Space is the boundless, three-dimensional extent in which objects and events occur and have relative position and direction. Physical space is often conceived in three linear dimensions, although modern physicists usually consider it, with time, to be part of the boundless four-dimensional continuum known as spacetime. In mathematics spaces with different numbers of dimensions and with different underlying structures can be examined. The concept of space is considered to be of fundamental importance to an understanding of the universe although disagreement continues between philosophers over whether it is itself an entity, a relationship between entities, or part of a conceptual framework.

Many of the philosophical questions arose in the 17th century, during the early development of classical mechanics. In Isaac Newton's view, space was absolute - in the sense that it existed permanently and independently of whether there were any matter in the space.

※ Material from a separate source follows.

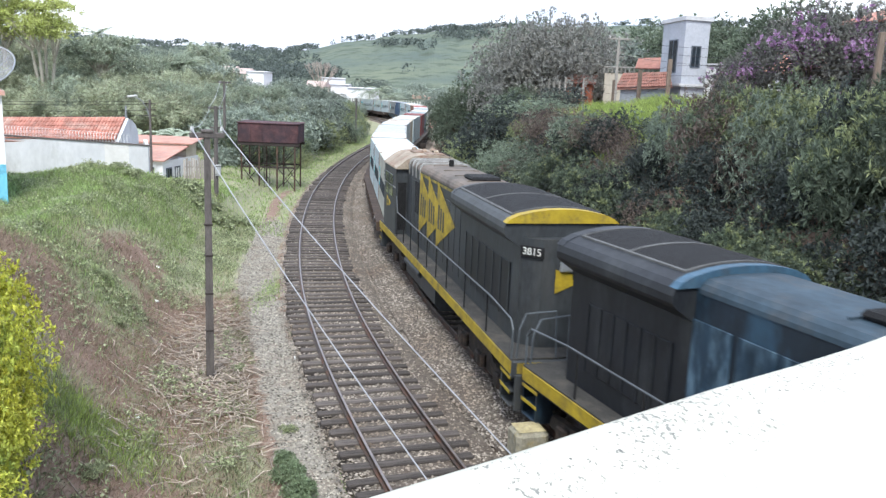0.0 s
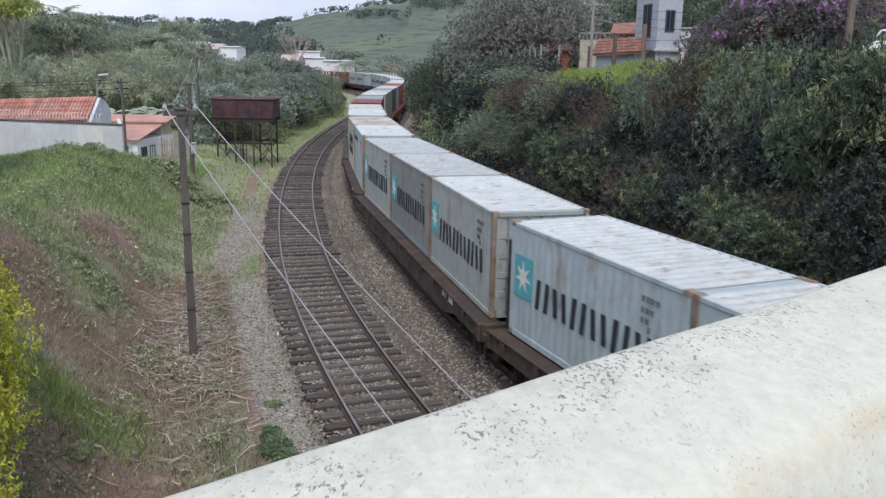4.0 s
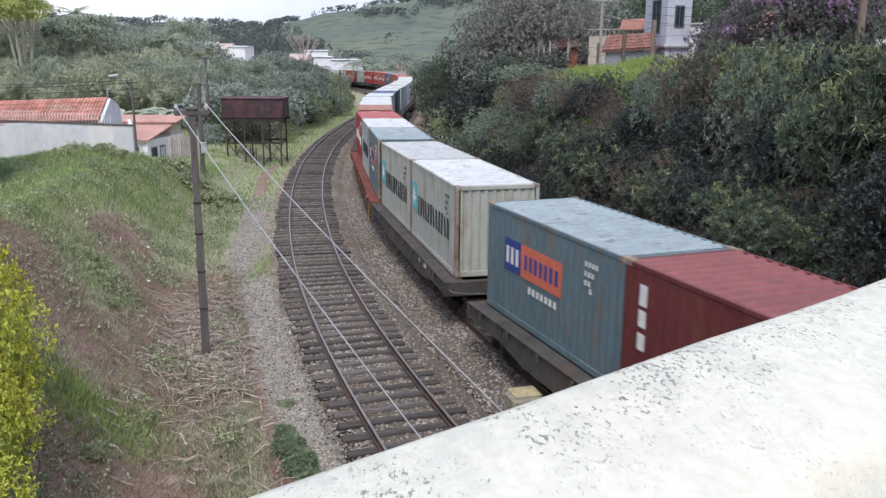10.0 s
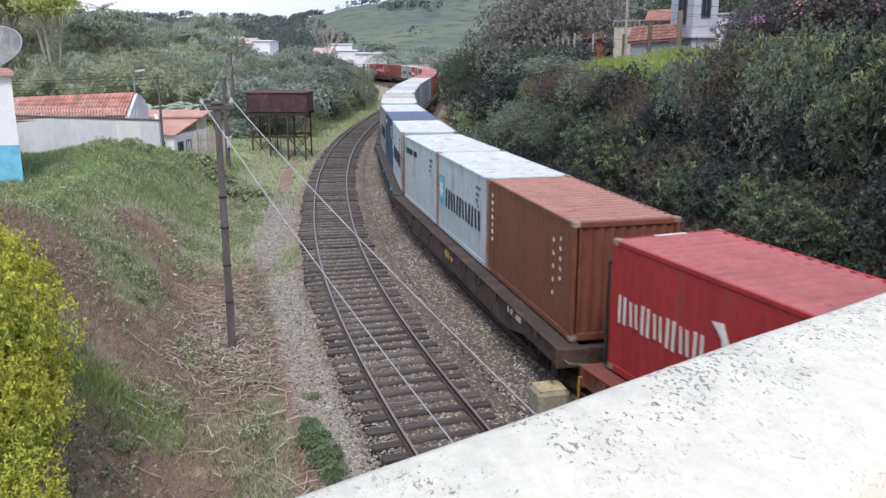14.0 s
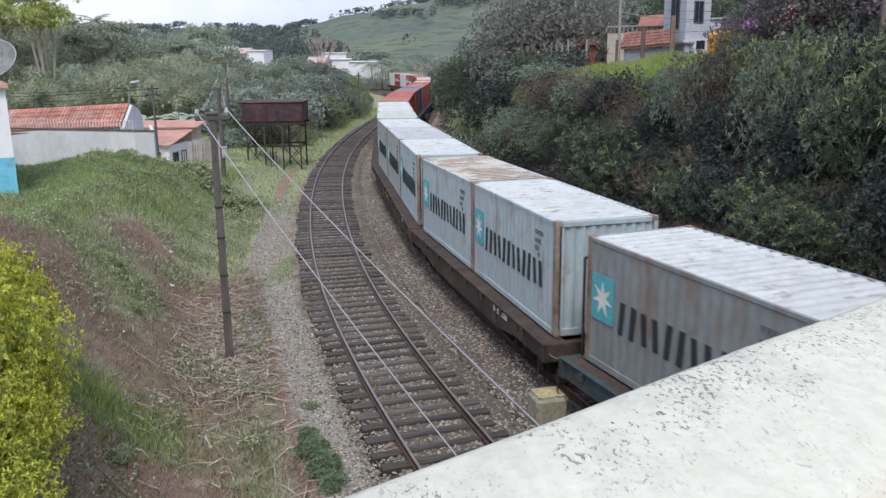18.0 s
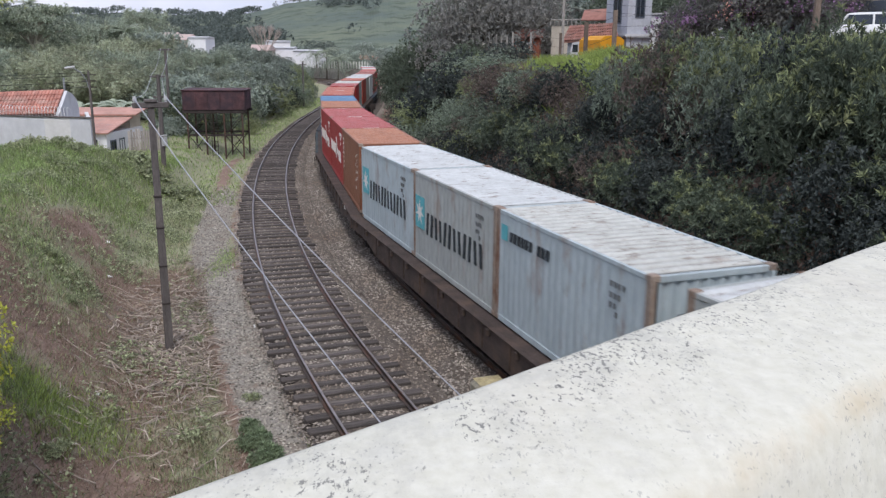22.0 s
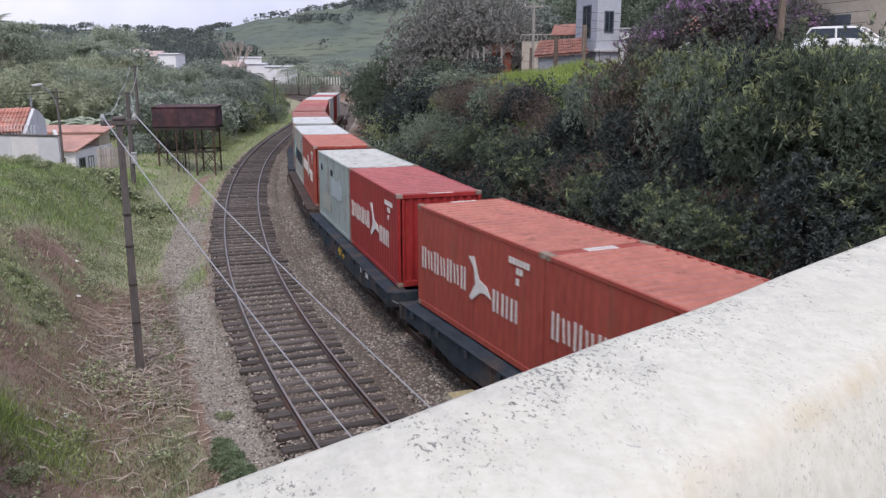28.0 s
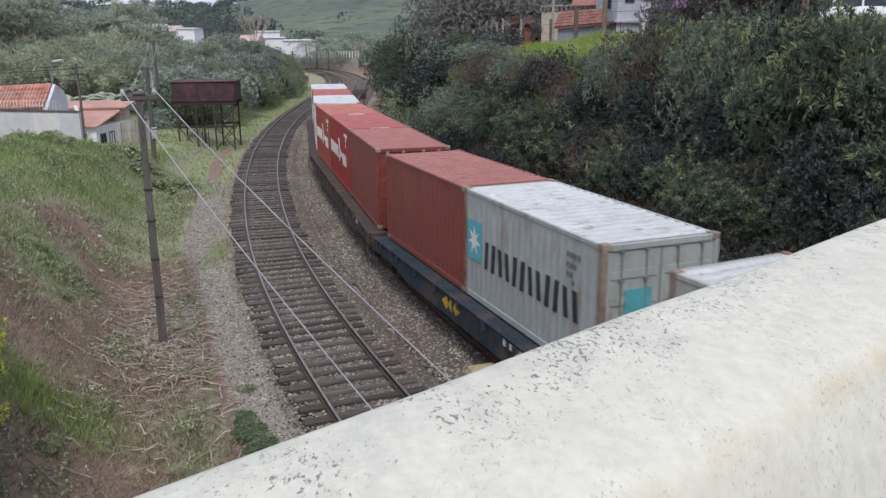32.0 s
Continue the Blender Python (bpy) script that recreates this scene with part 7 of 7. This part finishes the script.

Other natural philosophers, notably Gottfried Leibniz, thought instead that space was a collection of relations between objects, given by their distance and direction from one another. In the 18th century, Immanuel Kant described space and time as elements of a systematic framework which humans use to structure their experience.

In the 19th and 20th centuries mathematicians began to examine non-Euclidean geometries, in which space can be said to be curved, rather than flat. According to Albert Einstein's theory of general relativity, space around gravitational fields deviates from Euclidean space. Experimental tests of general relativity have confirmed that non-Euclidean space provides a better model for explaining the existing laws of mechanics and optics.